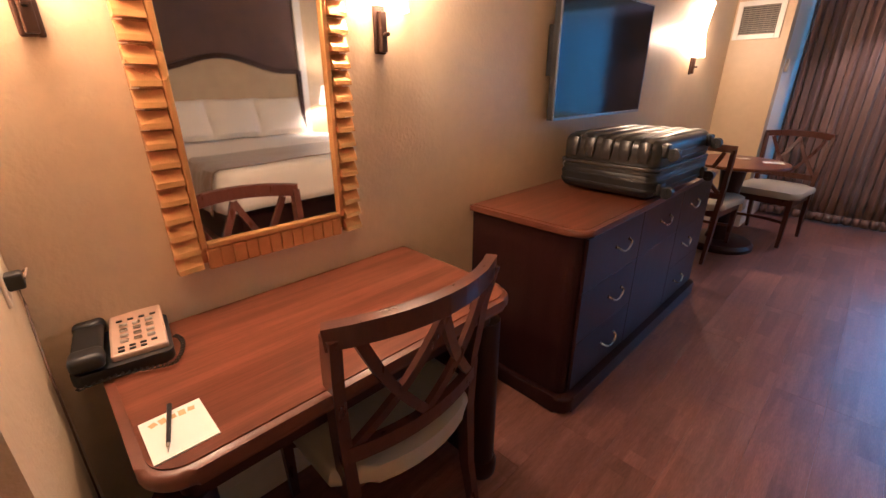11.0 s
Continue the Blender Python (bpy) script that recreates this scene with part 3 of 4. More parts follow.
def wall_plate(name, m, label, toggles):
    e = thing(name, m, label, "switch")
    part("plate", box(B(), -0.057 if toggles == 2 else -0.035, 0.057 if toggles == 2 else 0.035, -0.006, 0, -0.057, 0.057, 0.002), "ivory", e)
    for x in ((-0.023, 0.023) if toggles == 2 else (0,)):
        part("toggle", turned_box(B(), (0.01, 0.016, 0.022), pose(x, -0.010, 0, 25), 0.002), "ivory", e)
    for z in (-0.03, 0.03):
        part("screw", cyl(B(), (0, -0.0075, z), (0, -0.004, z), 0.003, seg=8), "ivory", e)
    return e


wall_plate("light_switch", pose(HL, 4.925, 1.035, 0, 0, 90), "ivory double light switch plate on tan wall", 2)

sm = thing("smoke_detector", pose(1.05, 4.86, ZH, 180), "white round smoke detector on the hall ceiling", "smoke detector")
part("body", lathe(B(), [(0.07, 0), (0.07, 0.012), (0.062, 0.03), (0.045, 0.036), (0.0005, 0.037)]), "white", sm, smooth=True)
part("vent_ring", lathe(B(), [(0.0715, 0.013), (0.066, 0.019), (0.0675, 0.020), (0.0725, 0.014)]), "grille", sm)

# ---- bathroom ----
vt = thing("vanity_cabinet", pose(2.75, 4.985, 0), "reddish brown wooden bathroom vanity cabinet with panelled doors", "cabinet")
part("body", box(B(), -1.09, 1.09, -0.50, -0.002, 0.1, 0.815, 0.002), "bathwood", vt)
part("plinth", box(B(), -1.085, 1.085, -0.44, -0.004, 0, 0.1), "bathwood", vt)
for i in range(4):
    x0 = -1.06 + i * 0.535
    dr = part("cabinet_door", box(B(), x0 + 0.005, x0 + 0.52, -0.522, -0.501, 0.13, 0.66, 0.004), "bathwood", vt)
    part("raised_panel", box(B(), x0 + 0.105, x0 + 0.42, -0.531, -0.522, 0.23, 0.56, 0.007), "bathwood", dr)
    bm = B()
    for a in ((x0 + 0.006, x0 + 0.075, 0.131, 0.659), (x0 + 0.45, x0 + 0.519, 0.131, 0.659), (x0 + 0.075, x0 + 0.45, 0.131, 0.20), (x0 + 0.075, x0 + 0.45, 0.59, 0.659)):
        box(bm, a[0], a[1], -0.534, -0.522, a[2], a[3], 0.004)
    part("door_frame", bm, "bathwood", dr)
part("apron", box(B(), -1.088, 1.088, -0.519, -0.501, 0.672, 0.814, 0.004), "bathwood", vt)
ct = thing("vanity_counter", pose(2.75, 4.983, 0.816), "polished beige marble vanity top with backsplash", "counter")
bm = B()
slab(bm, [(-1.092, -0.565), (1.092, -0.565), (1.092, 0), (-1.092, 0)], 0, 0.042, 0.012, 3)
part("top", bm, "stone", ct)
part("backsplash", box(B(), -1.09, 1.09, -0.02, 0, 0.0425, 0.135, 0.003), "stone", ct)
bs = thing("wash_basin", pose(2.95, 4.70, 0.859), "white oval ceramic wash basin set in the counter", "basin")
bm = B()
lathe(bm, [(0.235, 0.0), (0.235, 0.006), (0.215, 0.008), (0.19, 0.004), (0.10, 0.0015), (0.0005, 0.001)], seg=36)
bmesh.ops.scale(bm, vec=(1, 0.78, 1), verts=bm.verts)
part("bowl", bm, "white", bs, smooth=True)
for fx, nm in ((2.78, "tap_handle"), (2.95, "faucet"), (3.12, "tap_handle")):
    f = thing("faucet" if nm == "faucet" else "tap", pose(fx, 4.905, 0.859), "chrome washbasin " + ("spout with curved neck" if nm == "faucet" else "tap with curved lever"), "faucet")
    part("base", lathe(B(), [(0.028, 0), (0.028, 0.012), (0.018, 0.03), (0.014, 0.05), (0.0005, 0.052)]), "nickel", f, smooth=True)
    if nm == "faucet":
        part("spout", tube(B(), [(0, 0, 0.03), (0, -0.01, 0.09), (0, -0.05, 0.12), (0, -0.1, 0.115), (0, -0.13, 0.09)], 0.013), "nickel", f, smooth=True)
    else:
        part("lever", tube(B(), [(0, 0, 0.05), (-0.02, -0.01, 0.062), (-0.06, -0.02, 0.06)], 0.008), "nickel", f, smooth=True)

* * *

• [DESCRIPTION OF THE TASK] Quote each line of the listing exactly, but leave the pictures out.

• [EXERCISE OUTPUT]
11.0 s
Continue the Blender Python (bpy) script that recreates this scene with part 3 of 4. More parts follow.
def wall_plate(name, m, label, toggles):
    e = thing(name, m, label, "switch")
    part("plate", box(B(), -0.057 if toggles == 2 else -0.035, 0.057 if toggles == 2 else 0.035, -0.006, 0, -0.057, 0.057, 0.002), "ivory", e)
    for x in ((-0.023, 0.023) if toggles == 2 else (0,)):
        part("toggle", turned_box(B(), (0.01, 0.016, 0.022), pose(x, -0.010, 0, 25), 0.002), "ivory", e)
    for z in (-0.03, 0.03):
        part("screw", cyl(B(), (0, -0.0075, z), (0, -0.004, z), 0.003, seg=8), "ivory", e)
    return e


wall_plate("light_switch", pose(HL, 4.925, 1.035, 0, 0, 90), "ivory double light switch plate on tan wall", 2)

sm = thing("smoke_detector", pose(1.05, 4.86, ZH, 180), "white round smoke detector on the hall ceiling", "smoke detector")
part("body", lathe(B(), [(0.07, 0), (0.07, 0.012), (0.062, 0.03), (0.045, 0.036), (0.0005, 0.037)]), "white", sm, smooth=True)
part("vent_ring", lathe(B(), [(0.0715, 0.013), (0.066, 0.019), (0.0675, 0.020), (0.0725, 0.014)]), "grille", sm)

# ---- bathroom ----
vt = thing("vanity_cabinet", pose(2.75, 4.985, 0), "reddish brown wooden bathroom vanity cabinet with panelled doors", "cabinet")
part("body", box(B(), -1.09, 1.09, -0.50, -0.002, 0.1, 0.815, 0.002), "bathwood", vt)
part("plinth", box(B(), -1.085, 1.085, -0.44, -0.004, 0, 0.1), "bathwood", vt)
for i in range(4):
    x0 = -1.06 + i * 0.535
    dr = part("cabinet_door", box(B(), x0 + 0.005, x0 + 0.52, -0.522, -0.501, 0.13, 0.66, 0.004), "bathwood", vt)
    part("raised_panel", box(B(), x0 + 0.105, x0 + 0.42, -0.531, -0.522, 0.23, 0.56, 0.007), "bathwood", dr)
    bm = B()
    for a in ((x0 + 0.006, x0 + 0.075, 0.131, 0.659), (x0 + 0.45, x0 + 0.519, 0.131, 0.659), (x0 + 0.075, x0 + 0.45, 0.131, 0.20), (x0 + 0.075, x0 + 0.45, 0.59, 0.659)):
        box(bm, a[0], a[1], -0.534, -0.522, a[2], a[3], 0.004)
    part("door_frame", bm, "bathwood", dr)
part("apron", box(B(), -1.088, 1.088, -0.519, -0.501, 0.672, 0.814, 0.004), "bathwood", vt)
ct = thing("vanity_counter", pose(2.75, 4.983, 0.816), "polished beige marble vanity top with backsplash", "counter")
bm = B()
slab(bm, [(-1.092, -0.565), (1.092, -0.565), (1.092, 0), (-1.092, 0)], 0, 0.042, 0.012, 3)
part("top", bm, "stone", ct)
part("backsplash", box(B(), -1.09, 1.09, -0.02, 0, 0.0425, 0.135, 0.003), "stone", ct)
bs = thing("wash_basin", pose(2.95, 4.70, 0.859), "white oval ceramic wash basin set in the counter", "basin")
bm = B()
lathe(bm, [(0.235, 0.0), (0.235, 0.006), (0.215, 0.008), (0.19, 0.004), (0.10, 0.0015), (0.0005, 0.001)], seg=36)
bmesh.ops.scale(bm, vec=(1, 0.78, 1), verts=bm.verts)
part("bowl", bm, "white", bs, smooth=True)
for fx, nm in ((2.78, "tap_handle"), (2.95, "faucet"), (3.12, "tap_handle")):
    f = thing("faucet" if nm == "faucet" else "tap", pose(fx, 4.905, 0.859), "chrome washbasin " + ("spout with curved neck" if nm == "faucet" else "tap with curved lever"), "faucet")
    part("base", lathe(B(), [(0.028, 0), (0.028, 0.012), (0.018, 0.03), (0.014, 0.05), (0.0005, 0.052)]), "nickel", f, smooth=True)
    if nm == "faucet":
        part("spout", tube(B(), [(0, 0, 0.03), (0, -0.01, 0.09), (0, -0.05, 0.12), (0, -0.1, 0.115), (0, -0.13, 0.09)], 0.013), "nickel", f, smooth=True)
    else:
        part("lever", tube(B(), [(0, 0, 0.05), (-0.02, -0.01, 0.062), (-0.06, -0.02, 0.06)], 0.008), "nickel", f, smooth=True)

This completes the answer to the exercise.